Les premières réactions ont naturellement concerné sa sélection. Les médias ont parfois relevé, non sans agacement, que le cinéma suisse n’a eu droit à aucun traitement préférentiel. Le programme de la Piazza est plutôt pauvre en films suisses, tout aussi rares dans les autres sections. Lili Hinstin a déclaré lors de la conférence de presse qu’elle ne comptait pas inclure de films suisses dans le programme simplement parce qu’ils sont suisses : « Il convient d’utiliser des critères qualitatifs et non diplomatiques.» En réalité, le nombre de productions suisses est à peine plus faible que du temps de Carlo Chatrian et les grosses pointures ne manquent pas, comme Samir avec «Baghdad in My Shadow» ou Eric Bergkraut et Ruth Schweikert avec «Wir Eltern». Vérifiez par vous-mêmes!
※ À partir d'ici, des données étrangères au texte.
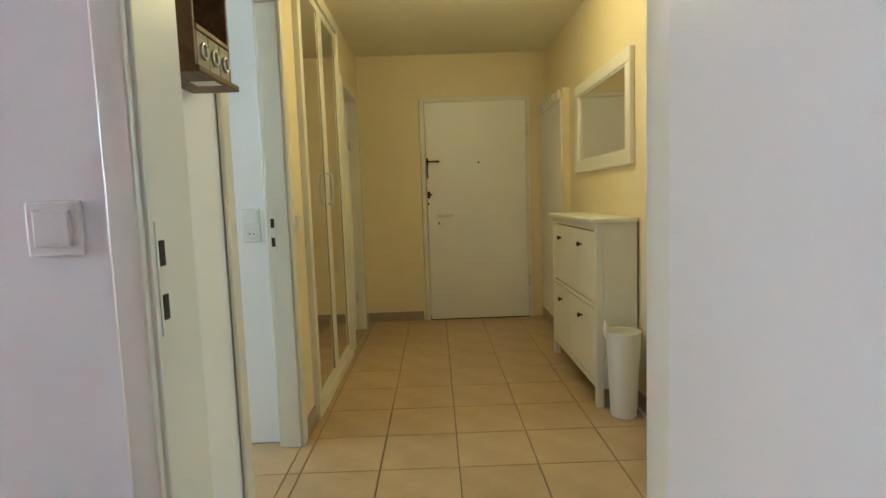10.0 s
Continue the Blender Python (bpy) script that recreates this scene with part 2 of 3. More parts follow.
def lathe(profile, seg=40, m=None, closed=False):
    """A turned shape from (radius, height) pairs about z."""
    bm = bmesh.new()
    rings = []
    for r, z in profile:
        if r < 1e-6:
            rings.append([bm.verts.new((0, 0, z))])
        else:
            rings.append([bm.verts.new((r * math.cos(2 * math.pi * k / seg), r * math.sin(2 * math.pi * k / seg), z)) for k in range(seg)])
    for a, b in zip(rings, rings[1:]):
        for k in range(seg):
            k2 = (k + 1) % seg
            if len(a) == 1 and len(b) > 1:
                bm.faces.new((a[0], b[k], b[k2]))
            elif len(b) == 1 and len(a) > 1:
                bm.faces.new((a[k], b[0], a[k2]))
            elif len(a) > 1:
                bm.faces.new((a[k], a[k2], b[k2], b[k]))
    for f in bm.faces:
        f.smooth = True
    bmesh.ops.recalc_face_normals(bm, faces=bm.faces[:])
    if m:
        bm.transform(m)
    return bm


def tube(points, radius, seg=10, bm=None):
    """A round bar or cable along points."""
    bm = bm or bmesh.new()
    pts = [Vector(p) for p in points]
    rings, side = [], None
    for k, p in enumerate(pts):
        d = (pts[min(k + 1, len(pts) - 1)] - pts[max(k - 1, 0)]).normalized()
        if side is None:
            side = d.orthogonal().normalized()
        side = (side - d * side.dot(d)).normalized()
        up = d.cross(side)
        rings.append([bm.verts.new(p + radius * (math.cos(a) * side + math.sin(a) * up)) for a in (2 * math.pi * j / seg for j in range(seg))])
    for a, b in zip(rings, rings[1:]):
        for j in range(seg):
            f = bm.faces.new((a[j], a[(j + 1) % seg], b[(j + 1) % seg], b[j]))
            f.smooth = True
    bm.faces.new(rings[0][::-1])
    bm.faces.new(rings[-1])
    return bm


def ring(radius, thick, seg=32, around=8, m=None, bm=None):
    """A torus about z."""
    bm = bm or bmesh.new()
    rows = []
    for k in range(seg):
        a = 2 * math.pi * k / seg
        rows.append([bm.verts.new(((radius + thick * math.cos(b)) * math.cos(a), (radius + thick * math.cos(b)) * math.sin(a), thick * math.sin(b))) for b in (2 * math.pi * j / around for j in range(around))])
    new_verts = [v for r in rows for v in r]
    for k in range(seg):
        for j in range(around):
            f = bm.faces.new((rows[k][j], rows[(k + 1) % seg][j], rows[(k + 1) % seg][(j + 1) % around], rows[k][(j + 1) % around]))
            f.smooth = True
    if m:
        bmesh.ops.transform(bm, matrix=m, verts=new_verts)
    return bm


def curve_points(points, steps=12):
    """A smooth line through points (Catmull-Rom)."""
    p = [Vector(v) for v in points]
    p = [2 * p[0] - p[1], *p, 2 * p[-1] - p[-2]]
    out = []
    for a, b, c, d in zip(p, p[1:], p[2:], p[3:]):
        for k in range(steps):
            t = k / steps
            out.append(0.5 * (2 * b + (c - a) * t + (2 * a - 5 * b + 4 * c - d) * t * t + (3 * b - a - 3 * c + d) * t ** 3))
    return out + [p[-2]]


def as_mesh(name, bm, mat):
    me = bpy.data.meshes.new(name)
    bmesh.ops.recalc_face_normals(bm, faces=bm.faces[:])
    bm.to_mesh(me)
    bm.free()
    me.materials.append(M[mat])
    return me


def part(name, bm, mat, parent, label=""):
    ob = new(name, as_mesh(name, bm, mat))
    ob.parent = parent
    return tagged(ob, label)


def thing(name, place, label, category, group="", turn=0.0):
    ob = new(name)
    ob.empty_display_size = 0.1
    ob.matrix_basis = pose(*place, 0, 0, turn)
    return tagged(ob, label, category, group)


def setting(name, bm, mat, label="", category=""):
    return tagged(new(name, as_mesh(name, bm, mat)), label, category or name.split("_")[0], kind="structure")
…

Lili Hinstin s’est également attaquée à un point sensible: l’importance pour le festival d’attirer le jeune public. Ce problème concerne la plupart des festivals de cinéma, ainsi que d’autres institutions culturelles. Certaines sections, comme Pardi di domani et Cineasti del presente, présentent des premiers et deuxièmes films et sont prisés des jeunes, mais la moyenne d’âge à Locarno tourne autour de 50 ans. L’année dernière, le festival, secondé par la SUPSI, a réalisé une étude sur son public, rassemblant des données sur le sexe, l’âge ou la provenance des spectateur·trice·s. Les chiffres montrent que ce sont les personnes âgées de 46 à 65 ans qui constituent le groupe d’âge le plus important, avec 38,3% du public. 56,4% des visiteur·euse·s ont plus de 45 ans, les moins de 30 ans ne représentent que 25,6% de l’audience.

Depuis quelques années, Locarno s’efforce donc d’attirer un public plus jeune. Le « Youth Advisory Board », un groupe international formé de huit jeunes, conseille le festival pour la troisième année consécutive sur les façons d’améliorer l’offre pour les spectateur·trice·s de leur classe d’âge. La « Summer Academy » s’adresse aussi aux jeunes professionnel·le·s.

Deux autres projets viennent s’ajouter à cette liste cette année, tous deux initiés par Locarno Pro sous la direction de Nadia Dresti. Le Base Camp permettra à environ 230 jeunes créatif·ive·s de visiter le festival pratiquement sans dépenser d’argent en leur offrant non seulement l’abonnement, mais encore l’hébergement, petit-déjeuner compris, dans une ancienne caserne de Losone. Le coût d’un séjour à Locarno est effectivement un facteur, quand on sait que les chambres d’hôtel y sont rares et chères. Le deuxième projet s’intitule U30, il s’agit d’une plateforme internationale de discussion destinée aux professionnel·le·s de moins de 30 ans (pour en savoir plus sur ce programme de trois jours, consultez notre nouvelle rubrique Post-scriptum en fin de numéro).

Il ne fait aucun doute que de telles initiatives constituent une offre attrayante pour les jeunes créatif·ive·s, mais il s’agit encore de trouver d’autres moyens pour rajeunir le public du festival, en l’attirant avec les films d’art et essai et l’ambiance propre à Locarno, et avec la promesse de se reposer des petits écrans omniprésents le reste de l’année.